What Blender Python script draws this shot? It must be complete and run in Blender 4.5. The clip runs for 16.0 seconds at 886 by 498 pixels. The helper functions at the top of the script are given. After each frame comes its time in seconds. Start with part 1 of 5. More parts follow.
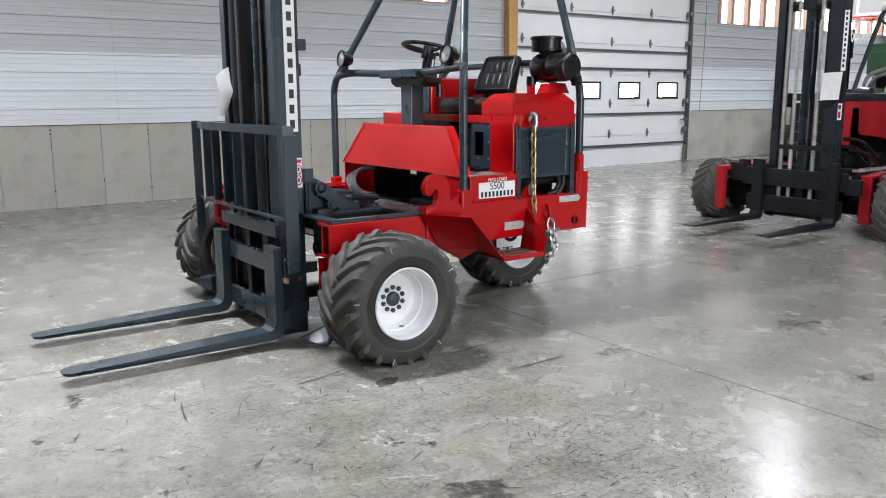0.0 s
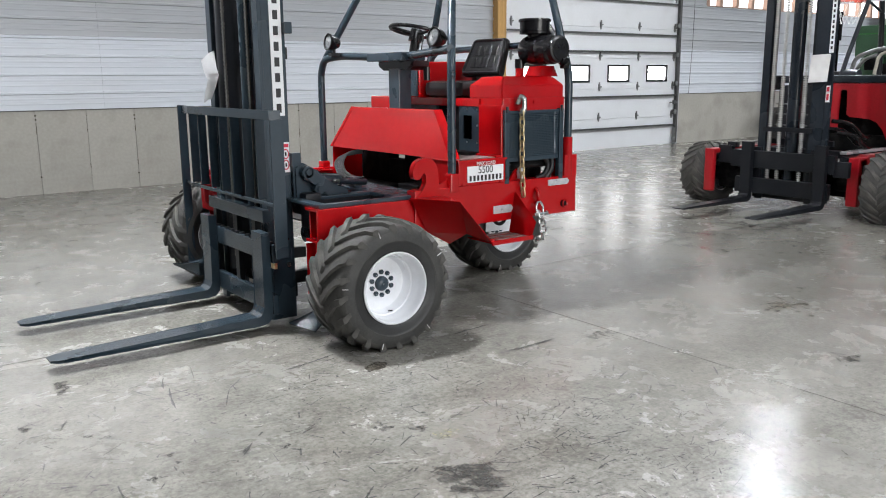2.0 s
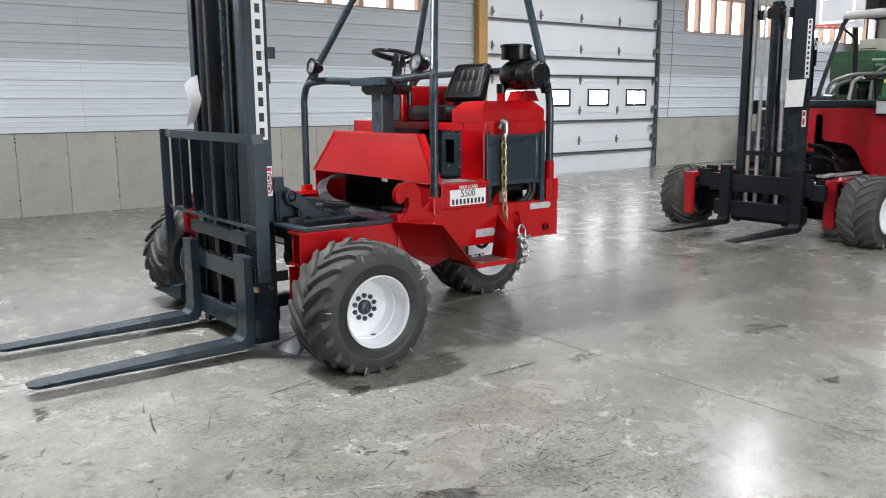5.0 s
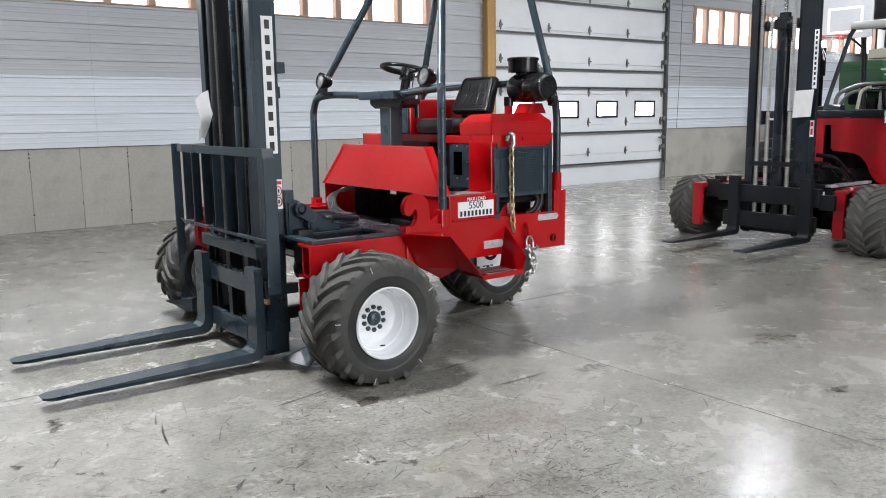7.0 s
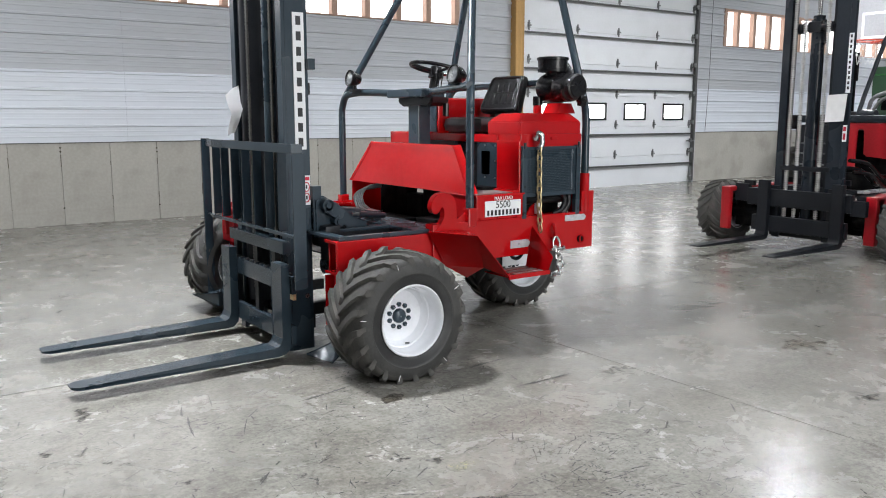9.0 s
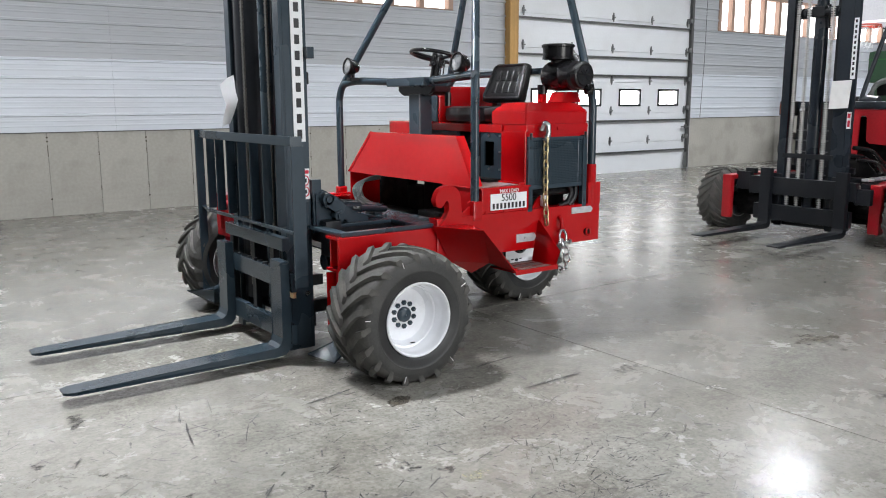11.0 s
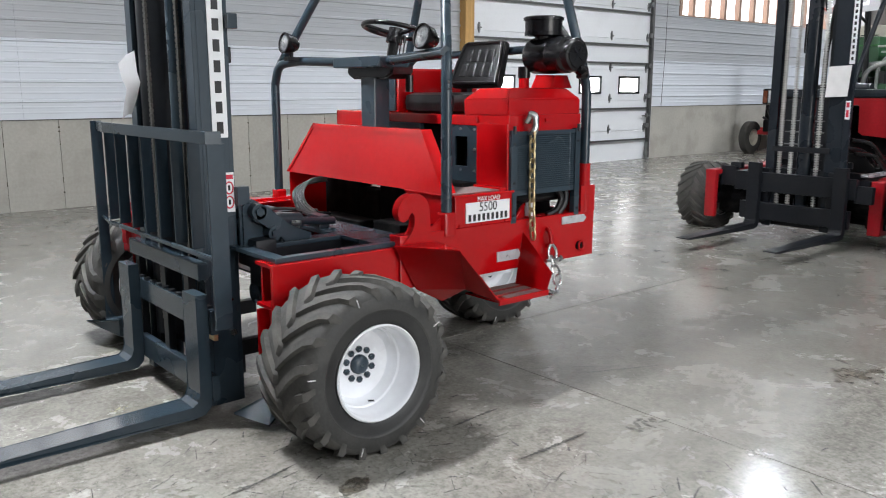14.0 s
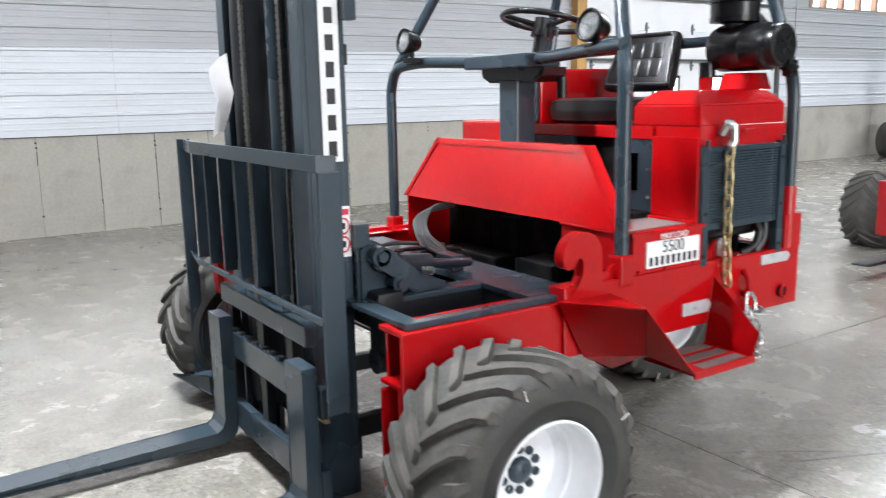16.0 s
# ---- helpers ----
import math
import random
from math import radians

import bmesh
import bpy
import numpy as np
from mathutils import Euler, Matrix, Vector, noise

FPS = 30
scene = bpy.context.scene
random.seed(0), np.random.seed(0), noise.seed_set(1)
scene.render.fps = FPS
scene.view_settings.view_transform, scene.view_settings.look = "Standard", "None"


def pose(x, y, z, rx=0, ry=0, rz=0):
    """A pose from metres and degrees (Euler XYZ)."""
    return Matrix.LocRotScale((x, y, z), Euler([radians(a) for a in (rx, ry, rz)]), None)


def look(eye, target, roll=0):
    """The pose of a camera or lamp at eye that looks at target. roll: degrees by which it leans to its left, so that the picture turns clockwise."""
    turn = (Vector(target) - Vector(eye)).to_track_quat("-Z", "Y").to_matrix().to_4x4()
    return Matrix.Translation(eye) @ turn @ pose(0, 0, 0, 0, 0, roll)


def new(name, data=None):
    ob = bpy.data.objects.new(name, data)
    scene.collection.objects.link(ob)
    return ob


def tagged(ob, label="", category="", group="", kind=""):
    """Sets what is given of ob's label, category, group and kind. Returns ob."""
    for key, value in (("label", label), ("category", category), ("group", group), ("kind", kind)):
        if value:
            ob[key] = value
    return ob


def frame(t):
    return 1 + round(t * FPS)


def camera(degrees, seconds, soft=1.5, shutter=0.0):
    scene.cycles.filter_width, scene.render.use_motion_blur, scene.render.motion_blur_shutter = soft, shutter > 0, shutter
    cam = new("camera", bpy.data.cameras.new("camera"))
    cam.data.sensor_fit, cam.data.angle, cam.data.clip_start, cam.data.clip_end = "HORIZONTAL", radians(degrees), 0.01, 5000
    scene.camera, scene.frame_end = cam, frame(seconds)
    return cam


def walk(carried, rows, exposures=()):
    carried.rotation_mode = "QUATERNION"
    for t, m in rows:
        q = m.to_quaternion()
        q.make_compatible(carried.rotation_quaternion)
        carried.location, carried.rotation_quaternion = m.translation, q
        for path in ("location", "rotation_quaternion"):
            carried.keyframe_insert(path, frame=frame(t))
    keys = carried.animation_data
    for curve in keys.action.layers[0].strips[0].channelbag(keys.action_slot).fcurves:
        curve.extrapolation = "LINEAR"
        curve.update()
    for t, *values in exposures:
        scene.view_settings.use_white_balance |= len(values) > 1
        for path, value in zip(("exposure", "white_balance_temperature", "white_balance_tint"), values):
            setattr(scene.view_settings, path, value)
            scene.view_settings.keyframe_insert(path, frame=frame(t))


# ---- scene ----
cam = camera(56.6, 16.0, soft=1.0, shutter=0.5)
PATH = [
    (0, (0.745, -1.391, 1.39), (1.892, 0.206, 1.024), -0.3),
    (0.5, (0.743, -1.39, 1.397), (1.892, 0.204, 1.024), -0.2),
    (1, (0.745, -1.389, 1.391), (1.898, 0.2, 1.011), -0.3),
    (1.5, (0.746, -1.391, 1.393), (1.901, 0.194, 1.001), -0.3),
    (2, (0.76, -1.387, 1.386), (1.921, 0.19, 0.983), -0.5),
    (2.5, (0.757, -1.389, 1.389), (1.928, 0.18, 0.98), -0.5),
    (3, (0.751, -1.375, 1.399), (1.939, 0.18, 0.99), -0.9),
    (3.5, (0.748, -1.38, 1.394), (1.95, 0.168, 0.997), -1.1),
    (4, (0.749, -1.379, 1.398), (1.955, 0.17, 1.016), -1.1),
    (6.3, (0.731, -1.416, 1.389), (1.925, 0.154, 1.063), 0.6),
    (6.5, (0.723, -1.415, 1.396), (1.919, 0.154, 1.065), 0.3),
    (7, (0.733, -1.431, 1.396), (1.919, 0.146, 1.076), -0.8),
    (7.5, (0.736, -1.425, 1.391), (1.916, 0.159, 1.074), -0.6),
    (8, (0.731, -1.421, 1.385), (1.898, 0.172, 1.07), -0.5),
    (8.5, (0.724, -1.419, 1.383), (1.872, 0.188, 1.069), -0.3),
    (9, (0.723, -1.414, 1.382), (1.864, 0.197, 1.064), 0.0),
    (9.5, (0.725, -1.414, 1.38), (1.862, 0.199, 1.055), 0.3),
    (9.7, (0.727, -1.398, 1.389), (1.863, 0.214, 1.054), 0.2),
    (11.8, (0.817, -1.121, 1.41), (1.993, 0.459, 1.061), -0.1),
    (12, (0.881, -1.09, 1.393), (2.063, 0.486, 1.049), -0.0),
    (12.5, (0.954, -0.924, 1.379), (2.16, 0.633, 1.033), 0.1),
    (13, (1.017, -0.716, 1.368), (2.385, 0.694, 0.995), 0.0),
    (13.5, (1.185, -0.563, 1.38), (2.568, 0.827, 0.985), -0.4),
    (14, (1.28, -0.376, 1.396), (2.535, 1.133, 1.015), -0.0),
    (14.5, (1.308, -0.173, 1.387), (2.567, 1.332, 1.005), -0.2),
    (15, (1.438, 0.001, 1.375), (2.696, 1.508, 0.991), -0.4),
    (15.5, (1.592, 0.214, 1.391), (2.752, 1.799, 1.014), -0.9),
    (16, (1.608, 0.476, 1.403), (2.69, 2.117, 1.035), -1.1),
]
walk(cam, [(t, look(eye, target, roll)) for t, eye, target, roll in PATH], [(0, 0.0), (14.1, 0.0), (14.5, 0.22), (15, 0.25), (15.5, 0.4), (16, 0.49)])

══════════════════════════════

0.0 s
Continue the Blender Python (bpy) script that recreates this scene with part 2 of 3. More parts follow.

══════════════════════════════

GOAL OF THE EXERCISE :: Leave out the pictures and quote exactly the lines from the one where "What Blender Python" appears to the one where "scene.render.fps = FPS" appears, both ends counted.

EXERCISE ANSWER ::
What Blender Python script draws this shot? It must be complete and run in Blender 4.5. The clip runs for 16.0 seconds at 886 by 498 pixels. The helper functions at the top of the script are given. After each frame comes its time in seconds. Start with part 1 of 5. More parts follow.
0.0 s
2.0 s
5.0 s
7.0 s
9.0 s
11.0 s
14.0 s
16.0 s
# ---- helpers ----
import math
import random
from math import radians

import bmesh
import bpy
import numpy as np
from mathutils import Euler, Matrix, Vector, noise

FPS = 30
scene = bpy.context.scene
random.seed(0), np.random.seed(0), noise.seed_set(1)
scene.render.fps = FPS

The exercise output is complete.